6a Calibration model
(a) Calibration model
6b Time-series trend comparison
(b) Time-series trend comparison
Figure 6. Isobutylene calibration model and time series trend.

Naphtha steam crackers are at the heart of the single most important process in the petrochemical industry. They are the starting point for all chemicals, and as a result they process very raw hydrocarbon material, typically spot market purchases or left over naphtha from a local refinery. In both cases, from a chemical composition and property perspective, the feed can be highly variable.

Fourier transform NIR technology has many strengths, including very high speed, repeatable and multiple stream measurements, which make it ideal for process control. However, the measuring method is indirect or inferred. A complex chemometric calibration model is required to predict properties from absorption spectra. Highly changing conditions and feed mean that model maintenance can be quite intensive, and can rely heavily on laboratory analysis of collected samples. This inherently raises the possibility of introducing errors into an already complex process, indicating the need for a high degree of owner responsibility.

A possible solution to this challenge is a hybrid concept, which involves installing a Fourier transform NIR analyser together with a PGC, with both measuring the same components. This offers two potential advantages: hardware redundancy, and an automatic method of performing model updates by having a closed loop for updates and avoiding errors.
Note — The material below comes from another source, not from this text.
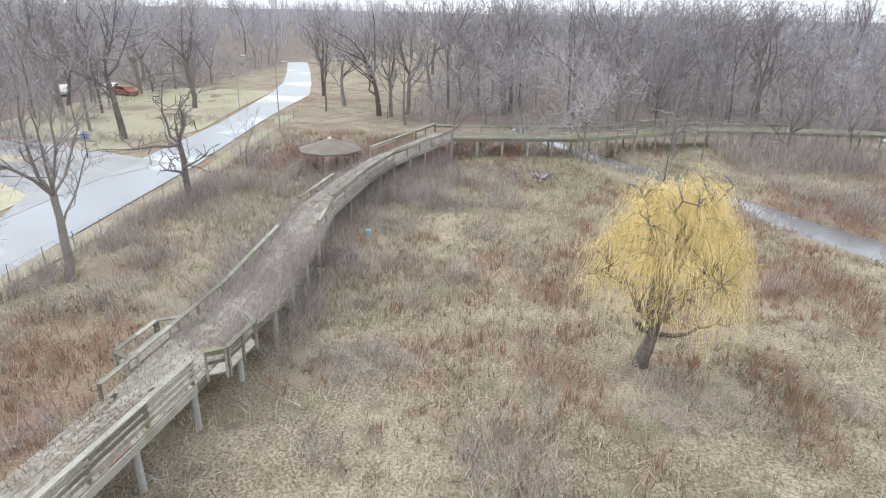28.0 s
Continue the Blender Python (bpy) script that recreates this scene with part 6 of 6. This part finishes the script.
# lawn and side road south of the road
mb = MB()
mb.prism([(-130, -37.5), (-112, -36), (-93, -33.5), (-80, -36), (-78, -42), (-84, -58), (-130, -62)], -0.06, 0.045)
solo("lawn", mb, M_lawn, "straw-coloured park lawn beside the road", "lawn", "structure")
mb = MB().prism([(-46, -60), (-46, -33), (-62, -33.2), (-74, -37), (-79, -46), (-90, -60)], -0.06, 0.04)
solo("lawn", mb, M_lawn, "faded winter lawn beside the road", "lawn", "structure")
ribbon("road", [(-73, -30), (-76.5, -38), (-80, -48), (-88, -66)], [3.0, 2.6, 2.6, 2.6], 0.052, M_asphalt, "grey side road joining the main road", "road")
solo("road_mouth", MB().prism([(-57.5, -31.6), (-64, -34.2), (-70.5, -44), (-73.5, -44), (-73.9, -38), (-77.4, -35), (-76.5, -31.6)], -0.06, 0.058), M_asphalt, "grey asphalt at the mouth of the side road", "road", "structure")
ribbon("verge", [(70, -17.8), (-10, -22.2), (-49, -24.2), (-75, -24.2), (-105, -26.9)], [0.8] * 5, 0.02, M_lawn, "pale straw verge along the road", "verge")


def post_thing(name, label, x, y, h, r, material, group="", head=None):
    th = thing(name, label, name.replace("_", " "), group, (x, y, 0))
    part("pole", MB().tube([(0, 0, -0.2), (0, 0, h)], [r, r * 0.8], 7), material, th)
    if head == "lamp":
        part("arm", MB().beam((0, 0, h), (0, 1.1, h + 0.1), 0.06, 0.06), material, th)
        part("lamp_head", MB().beam((0, 0.8, h + 0.14), (0, 1.4, h + 0.14), 0.22, 0.1), M_white, th)
    if head == "sign":
        panel = part("sign_panel", MB().beam((-0.03, -0.35, h), (-0.03, 0.35, h), 0.03, 0.6), M_blue, th)
        part("sign_face", MB().beam((0.0, -0.3, h - 0.05), (0.0, 0.3, h - 0.05), 0.05, 0.12), M_white, panel)
    return th


for x, y, h in ((-107, -34.6, 7.5), (-93.1, -24.1, 8.0), (-88, -58, 7)):
    post_thing("street_lamp", "slim grey street lamp beside the road", x, y, h, 0.07, M_steel, "street lamps", "lamp")
post_thing("sign_post", "blue sign on a dark post at the road junction", -76, -37, 2.6, 0.06, M_black, "", "sign")
post_thing("post", "plain grey post at the road junction", -75.6, -38.8, 2.8, 0.05, M_steel)
for i in range(26):
    x = -40 - 2.6 * i
    y = -22.9 if x > -75 else -22.9 - (-75 - x) * 0.09
    post_thing("fence_post", "thin rusty fence post along the road verge", x, y, 1.5, 0.03, M_steel, "fence posts along the road")
mb = MB()
for z in (0.5, 1.0, 1.45):
    mb.tube([(-40, -22.9, z), (-75, -22.9, z), (-105, -25.6, z)], [0.008] * 3, 3, False)
solo("fence_wire", mb, M_steel, "thin fence wires strung along the road verge", "wire")


def picnic_table(x, y, rot):
    th = thing("picnic_table", "weathered picnic table on the park lawn", "table", at=(x, y, 0))
    th.rotation_euler = (0, 0, rot)
    part("tabletop", MB().beam((-0.9, 0, 0.75), (0.9, 0, 0.75), 0.75, 0.05), M_deckp, th)
    for s in (-1, 1):
        part("bench", MB().beam((-0.9, s * 0.65, 0.45), (0.9, s * 0.65, 0.45), 0.26, 0.05), M_deckp, th)
        part("leg", MB().beam((s * 0.7, -0.7, 0.4), (s * 0.7, 0.7, 0.4), 0.06, 0.1), M_rail, th)
        part("leg", MB().beam((s * 0.7, -0.3, 0.7), (s * 0.7, -0.5, 0.0), 0.06, 0.08), M_rail, th)
        part("leg", MB().beam((s * 0.7, 0.3, 0.7), (s * 0.7, 0.5, 0.0), 0.06, 0.08), M_rail, th)


picnic_table(-84.5, -43.5, 0.5)


def car(x, y, rot, material, label):
    th = thing("car", label, "car", at=(x, y, 0.02))
    th.rotation_euler = (0, 0, rot)
    b = MB()
    prof = [(-2.1, 0.35), (2.1, 0.35), (2.15, 0.75), (1.2, 0.95), (0.6, 1.45), (-1.3, 1.5), (-2.0, 1.0)]
    n = len(prof)
    b.v = [(px, -0.85, pz) for px, pz in prof] + [(px, 0.85, pz) for px, pz in prof]
    b.f = [tuple(reversed(range(n))), tuple(range(n, 2 * n))] + [(i, (i + 1) % n, n + (i + 1) % n, n + i) for i in range(n)]
    part("body", b, material, th)
    for sy in (-0.86, 0.86):
        part("side_window", MB().add([(-1.2, sy, 0.98), (0.9, sy, 0.98), (0.5, sy, 1.38), (-1.15, sy, 1.42)], [(0, 1, 2, 3)]), M_black, th)
        for sx in (-1.35, 1.35):
            wheel = part("wheel", MB().tube([(sx, sy - 0.08, 0.33), (sx, sy + 0.08, 0.33)], [0.33, 0.33], 12), M_black, th)
            part("rim", MB().tube([(sx, sy - 0.09, 0.33), (sx, sy + 0.09, 0.33)], [0.19, 0.19], 10), M_steel, wheel, "grey steel rim")


car(-116.5, -67.3, 0.4, M_white, "white car parked among the far park trees")
car(-121, -62, 0.2, M_white, "pale car parked beyond the lawn")
car(-118.8, -58.2, 1.2, M_dullred, "low red car parked beyond the lawn")

# sun-bleached things in the meadow
th = thing("fallen_trunk", "grey uprooted tree stump with splayed roots", "stump", at=(-74.5, 5.6, 0))
rng = random.Random(50)
for k in range(16):
    a = rng.uniform(0, 6.28)
    part("root", MB().tube([(0, 0, 0.4), (0.6 * math.cos(a), 0.6 * math.sin(a), rng.uniform(0.3, 0.9)), (1.3 * math.cos(a), 1.3 * math.sin(a), rng.uniform(0.1, 1.5))], [0.12, 0.07, 0.02], 5), M_twig, th)
solo("branch", MB().tube([(-67, 2.6, 0.1), (-68.2, 3.2, 1.3)], [0.06, 0.03], 6), M_twigp, "pale fallen branch propped in the meadow", "branch")
solo("tarp", MB().prism([(-58.9, -6.75), (-58.6, -6.7), (-58.6, -6.4), (-58.87, -6.38)], 0.0, 0.42), M_paleblue, "blue plastic bin half hidden in grass", "bin")
# panels of old fencing by the gazebo
for i in range(4):
    th = thing("old_fence", "pale old fence panel standing in the brush", "fence", "old fence panels", (-70.5 - 1.3 * i, -16.2 + 0.25 * i, 0))
    for k in range(6):
        part("slat", MB().beam((-0.5 + 0.2 * k, 0, 1.3), (-0.5 + 0.2 * k, 0, 0.0), 0.05, 0.03, up=(0, 1, 0)), M_deckp, th)
    for z in (0.3, 1.2):
        part("rail", MB().beam((-0.6, 0.035, z), (0.6, 0.035, z), 0.04, 0.08), M_rail, th)


# overlook bays with benches on the long walk
def bay(pts, z, label, height, boards):
    th = thing("overlook_bay", label, "deck", "overlook bays")
    part("floor", MB().prism(pts, z - 0.06, z - 0.004), M_deckw, th)
    rng = random.Random(len(pts))
    for a, b in zip(pts, pts[1:]):
        railing(th, Vector((*a, z)), Vector((*b, z)), height, rng, 1.2, boards)


bay([(-38.6, -8.2), (-39.0, -7.55), (-41.0, -7.3), (-41.6, -7.85)][::-1], Zw, "small timber overlook bay on the boardwalk", 0.95, 2)
bay([(-38.6, -10.95), (-39.0, -11.7), (-41.4, -11.45), (-41.8, -10.7)], Zw, "low mossy timber bench bay beside the boardwalk", 0.5, 0)
bay([(-34.0, 32.3), (-33.6, 31.2), (-30.6, 30.0), (-29.6, 30.6)], 2.0, "small timber overlook bay above the russet brush", 1.0, 3)

# far shore
solo("far_water", MB().prism([(165, 640), (330, 540), (1100, 760), (1300, 1200), (420, 1300)], -0.3, 0.12), M_water, "broad grey river beyond the park", "water", "structure")
mb = MB().prism([(-46, 182), (-4, 184), (56, 192), (72, 238), (-4, 226), (-56, 212)], -0.2, 0.06)
solo("lawn", mb, M_lawn, "pale open lawn glimpsed through the trees", "lawn", "structure")
# haze over the towers and their windows is put into their pale colours
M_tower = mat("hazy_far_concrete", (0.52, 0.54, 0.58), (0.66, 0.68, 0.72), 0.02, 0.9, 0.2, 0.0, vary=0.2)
rng = random.Random(60)
for i in range(16):
    az = radians(14.5 + 1.15 * i + rng.uniform(-0.3, 0.3))
    d = 1900 + rng.uniform(-150, 250)
    x, y, w, h = d * math.sin(az), d * math.cos(az), rng.uniform(18, 40), rng.uniform(20, 44) if i not in (1, 6, 7) else 16
    th = thing("tower_block", "hazy pale tower block across the river", "building", "tower blocks across the river", (x, y, 0))
    th.rotation_euler = (0, 0, -az)
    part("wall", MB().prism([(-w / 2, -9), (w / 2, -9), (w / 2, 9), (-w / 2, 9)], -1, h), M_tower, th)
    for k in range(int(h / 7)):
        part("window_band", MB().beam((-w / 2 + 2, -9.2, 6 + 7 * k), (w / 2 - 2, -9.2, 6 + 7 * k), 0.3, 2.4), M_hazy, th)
g_ = np.random.RandomState(70)
az = np.radians(g_.uniform(0, 40, 1200))
d = g_.uniform(1500, 1850, 1200)
woods("far_shore_trees", "dark line of trees along the far shore", np.c_[d * np.sin(az), d * np.cos(az)], M_far, (9, 16), 71, 24, 1.6)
Analysis of the payback for initial investment in an additional analyser can be seen in the hundreds of man hours saved for laboratory and process personal in the manual development of these calibration models. The hybrid concept is revolutionary in the sense that the weak points of both the PGC and the Fourier transform NIR are fully compensated, providing potential customers with a reliable, fast, stable and flexible solution with minimum cost of ownership.